Maverick British filmmaker Ken Russell has died, according to the BBC and Deadline Hollywood and other sources. He was 84. He reportedly passed away in his sleep.
Russell was born on July 3, 1927, in Southampton. Despite an early ambition to be a ballet dancer, Russell became a merchant seaman while still a teenager, perhaps as an escape from his father, who was given to violent rages. As a child, Russell and his mother often sought refuge from these episodes at the movies.
The critics were not often but always divided on Russell’s work, which was at the least visually opulent, if not completely over-the-top, and his frequently controversial choices in subject matter and treatment. It’s probably safe to say he bored no one.
He was introduced to classical music, which would be a recurrent motif in his later film work, following a nervous breakdown. He became a photographer after a stint in the RAF. He also began making amateur films, which eventually led to a job in the BBC Arts Department. He was supposed to be making straight documentaries about artists, using only still photographs or newsreel footage. Russell began sneaking the odd shot of hands playing the piano, or someone glimpsed from behind walking through a door. This evolved into using actors to play the subject of the documentary, wildly controversial at the time, although where would the History Channel be without the technique?
Russell’s first feature film was “Women in Love” in 1969, based on the novel by D.H. Lawrence, and starring Alan Bates, Oliver Reed and Glenda Jackson. Russell showed what was to be a characteristic lack of shyness where nudity was concerned. The film won him his first and only Oscar nomination for Best Director.
His next film, 1970’s “The Music Lovers,” portrayed classical composer Tchaikovsky (Richard Chamberlain) as a homosexual married to a nymphomaniac (Glenda Jackson) he cannot satisfy. The subject matter, as well as the graphic nudity, inspired critical outrage. Russell was unrepentent.
They hadn’t seen anything yet. In 1971 Russell directed “The Devils,” which permanently cemented his reputation as a love-him-or-hate-him director. Based on the play by John Whiting and Aldous Huxley’s novel “The Devils of Loudon,” the movie was about demonic possession, an outspoken priest (Oliver Reed again) and a group of sexually repressed nuns, including a very young Vanessa Redgrave. The graphic sexuality, combined with shocking religious iconography, absolutely guaranteed international controversy. Even critics who liked the movie thought the grotesque visuals overpowered the story.

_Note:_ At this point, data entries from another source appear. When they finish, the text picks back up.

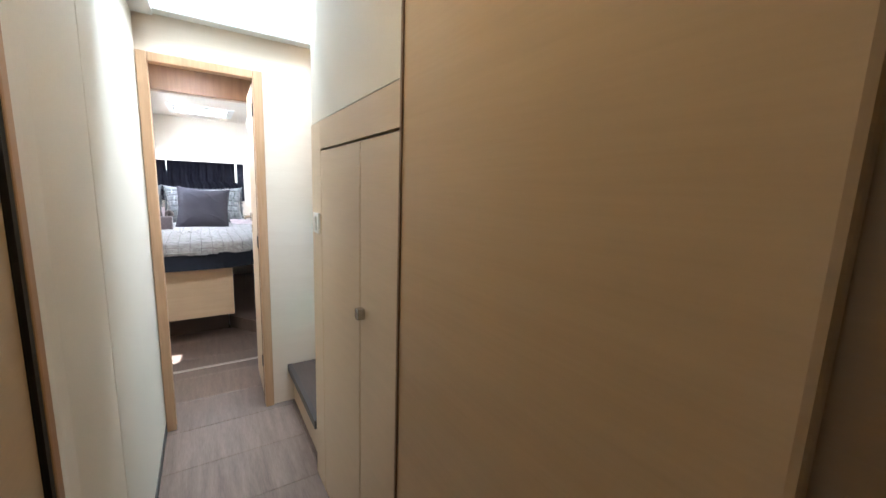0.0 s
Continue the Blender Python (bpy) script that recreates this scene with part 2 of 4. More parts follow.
def rounded_rect(w, h, r, n=5):
    """Points of a rounded rectangle round the origin."""
    out = []
    for cx, cy, a0 in ((w / 2 - r, h / 2 - r, 0), (-w / 2 + r, h / 2 - r, 90), (-w / 2 + r, -h / 2 + r, 180), (w / 2 - r, -h / 2 + r, 270)):
        for k in range(n + 1):
            a = radians(a0 + 90 * k / n)
            out.append((cx + r * math.cos(a), cy + r * math.sin(a)))
    return out


def holed(u0, u1, v0, v1, hole, depth, m, lip=0.0):
    """A slab in the plane of m (u, v, depth) with a hole given by its loop of points."""
    cx, cy = sum(p[0] for p in hole) / len(hole), sum(p[1] for p in hole) / len(hole)
    outer = []
    for x, y in hole:
        dx, dy = x - cx, y - cy
        s = min(((u1 - cx) / dx if dx > 1e-9 else (u0 - cx) / dx if dx < -1e-9 else 1e9), ((v1 - cy) / dy if dy > 1e-9 else (v0 - cy) / dy if dy < -1e-9 else 1e9))
        outer.append((cx + dx * s, cy + dy * s))
    corners = [(u1, v1), (u0, v1), (u0, v0), (u1, v0)]
    for c in corners:
        k = min(range(len(outer)), key=lambda i: (outer[i][0] - c[0]) ** 2 + (outer[i][1] - c[1]) ** 2)
        outer[k] = c
    bm = bmesh.new()
    fr_o = [bm.verts.new(m @ Vector((x, y, 0))) for x, y in outer]
    fr_i = [bm.verts.new(m @ Vector((x, y, 0))) for x, y in hole]
    bk_o = [bm.verts.new(m @ Vector((x, y, -depth))) for x, y in outer]
    bk_i = [bm.verts.new(m @ Vector((x, y, -depth))) for x, y in hole]
    n = len(hole)
    for i in range(n):
        j = (i + 1) % n
        bm.faces.new((fr_o[i], fr_o[j], fr_i[j], fr_i[i]))
        bm.faces.new((bk_o[j], bk_o[i], bk_i[i], bk_i[j]))
        bm.faces.new((fr_i[i], fr_i[j], bk_i[j], bk_i[i]))
        bm.faces.new((fr_o[j], fr_o[i], bk_o[i], bk_o[j]))
    return bm


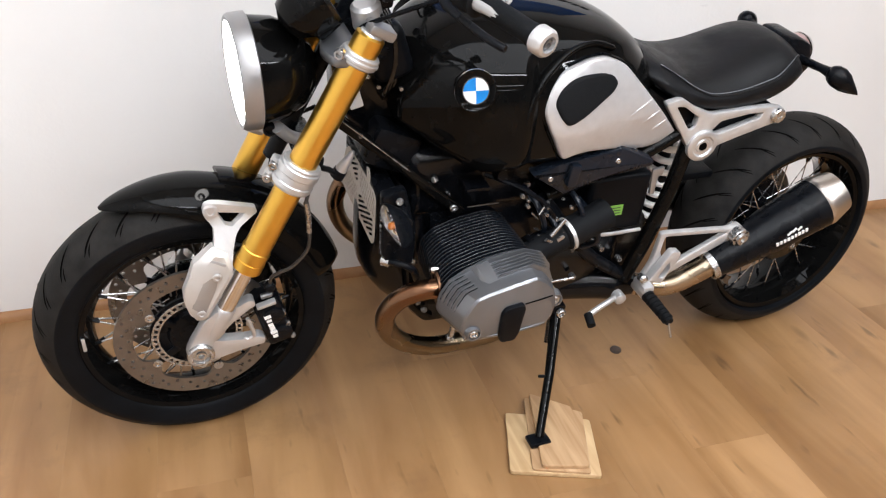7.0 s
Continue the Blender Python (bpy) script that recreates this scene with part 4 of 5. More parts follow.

His next movie was based on the stage musical, “The Boy Friend,” and starred model-turned-actress Twiggy. He then turned to the sculptor Henri Gaudier-Brzeska for his next film, “Savage Messiah.” His love of classical music was evident in “Mahler” (1974) which starred Robert Powell.
Then came “Tommy,” the movie which really brought him to the attention of a large-scale American movie audience. Based on the rock opera by The Who, “Tommy” starred Who front man Roger Daltrey in the title role, and featured supporting performances by Oliver Reed, Ann-Margaret, Jack Nicholson and Robert Powell, with cameos by Eric Clapton, Elton John and Tina Turner. The other members of The Who appeared onscreen as well. Russell took full advantage of the opportunities the material provided him to be not only visually flamboyant but utterly surreal.
Daltrey again starred for Russell in “Lisztomania,” sort of a biopic of composer Franz Liszt with particular attention paid to phallic imagery. Ballet dancer Rudolf Nureyev starred as silent screen idol Rudolf Valentino in “Valentino,” and surprisingly few critics noted the unliklihood of finding a star named Rudolf to play a main character named Rudolf.
The fascinating science fiction movie “Altered States” followed in 1980. This project pitted the notoriously iconoclastic and individualistic Russell against brilliant and other-than-humble writer Paddy Chayefsky. The clash between the two tempermental creative giants hung like a cloud over the movie. “Altered States” follows the experiments of a vaguely unhinged scientist (William Hurt) studying altered states of consciousness (which he believes are as real as the waking state), using sensory deprivation, hallucinatory drugs and Native American religious ceremonies to tap into a collective unconscious, devolving himself into a neanderthal in the process.
Russell had fallen out of favor with the mainstream moviemaking establishment by the mid-eighties, increasingly working for British TV. He made a couple of features, “Gothic,” about the legendary weekend in which Mary Shelley was inspired to write “Frankenstein,” and “The Lair of the White Worm,” based on a lesser-known novel by “Dracula” author Bram Stoker, which were largely dismissed at the time but have since become cult favorites.
Russell was married and divorced three times before marrying Lisi Tribble, whom he reportedly met online, in 2001. He is survived by eight children.